● Information supplied:
──────

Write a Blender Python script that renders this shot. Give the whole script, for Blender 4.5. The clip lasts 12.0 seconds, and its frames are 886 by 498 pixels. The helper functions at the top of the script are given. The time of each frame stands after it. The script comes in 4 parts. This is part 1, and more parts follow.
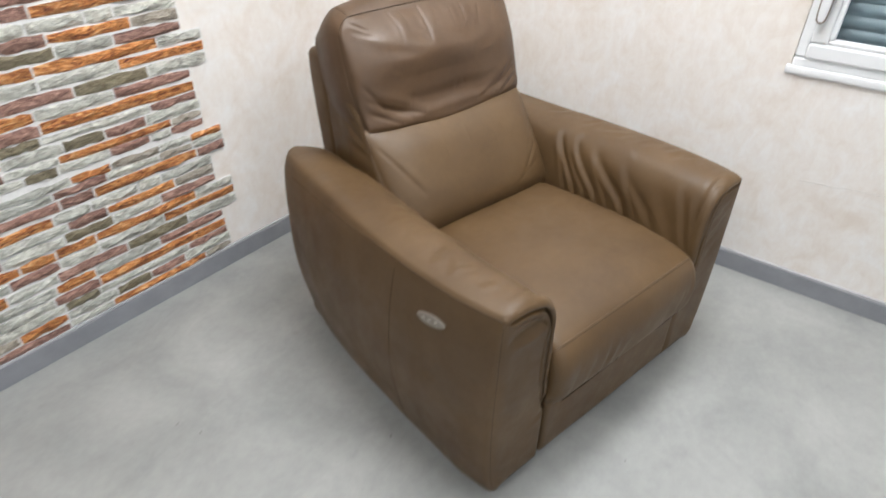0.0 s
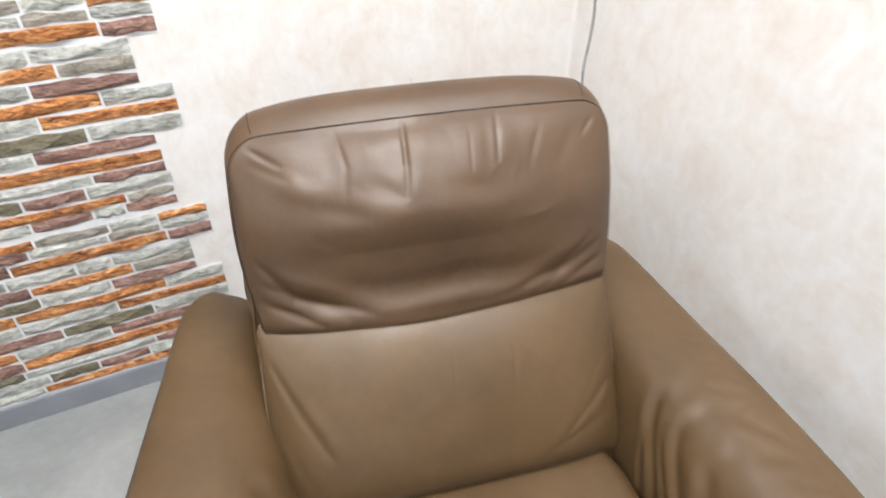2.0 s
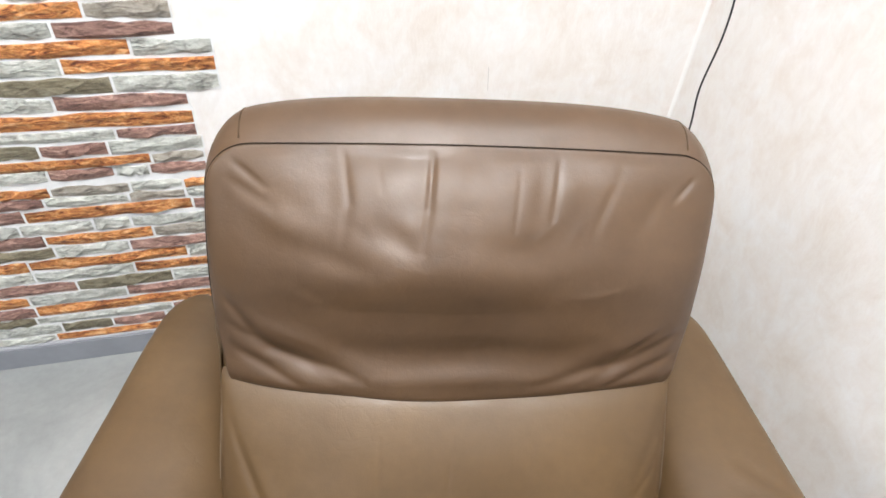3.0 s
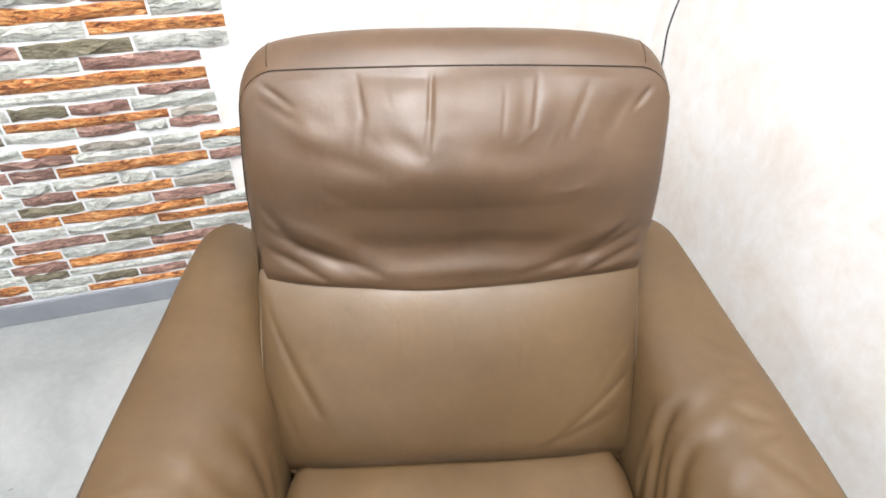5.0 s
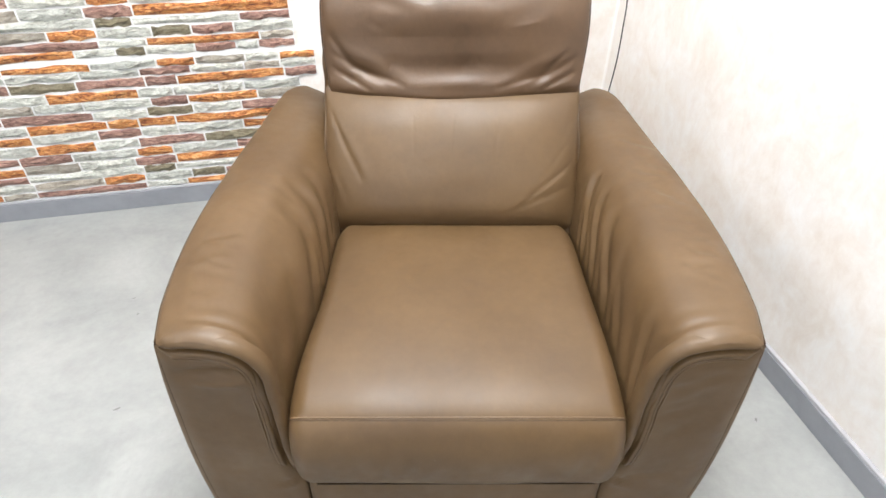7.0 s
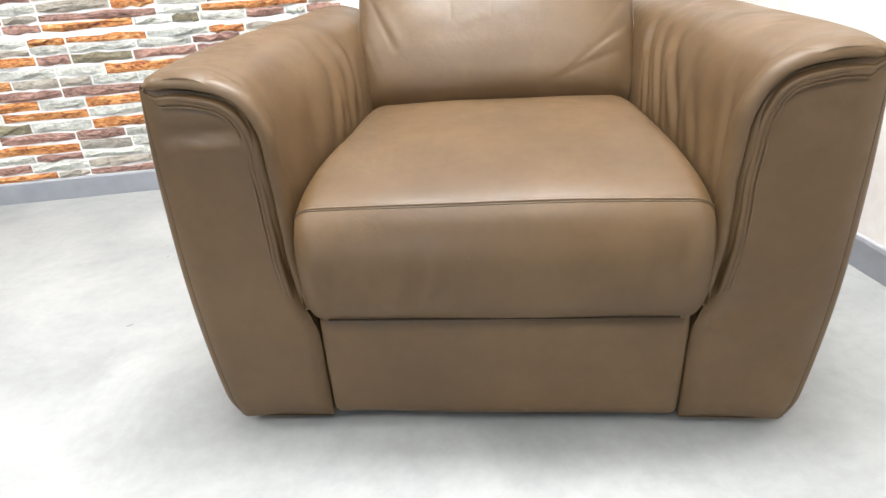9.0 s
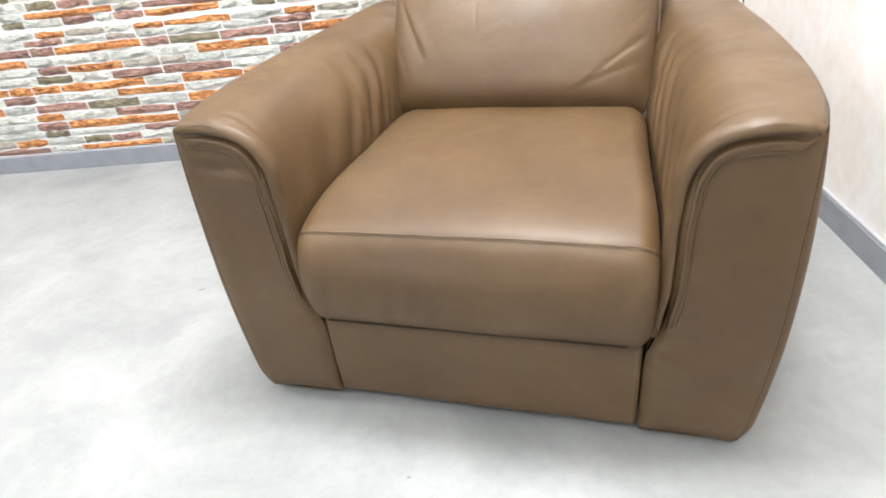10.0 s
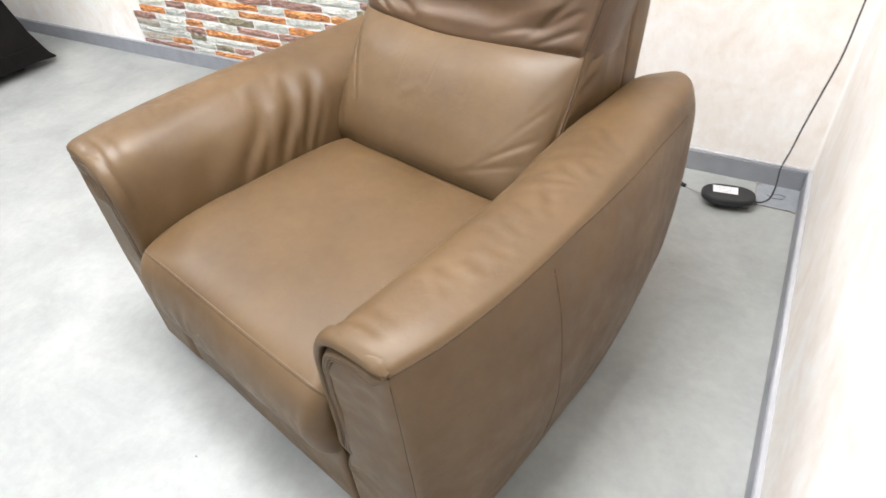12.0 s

──────

● Exercise aim: Without the pictures, output the full listing exactly as it stands.

● Finished task:
Write a Blender Python script that renders this shot. Give the whole script, for Blender 4.5. The clip lasts 12.0 seconds, and its frames are 886 by 498 pixels. The helper functions at the top of the script are given. The time of each frame stands after it. The script comes in 4 parts. This is part 1, and more parts follow.
0.0 s
2.0 s
3.0 s
5.0 s
7.0 s
9.0 s
10.0 s
12.0 s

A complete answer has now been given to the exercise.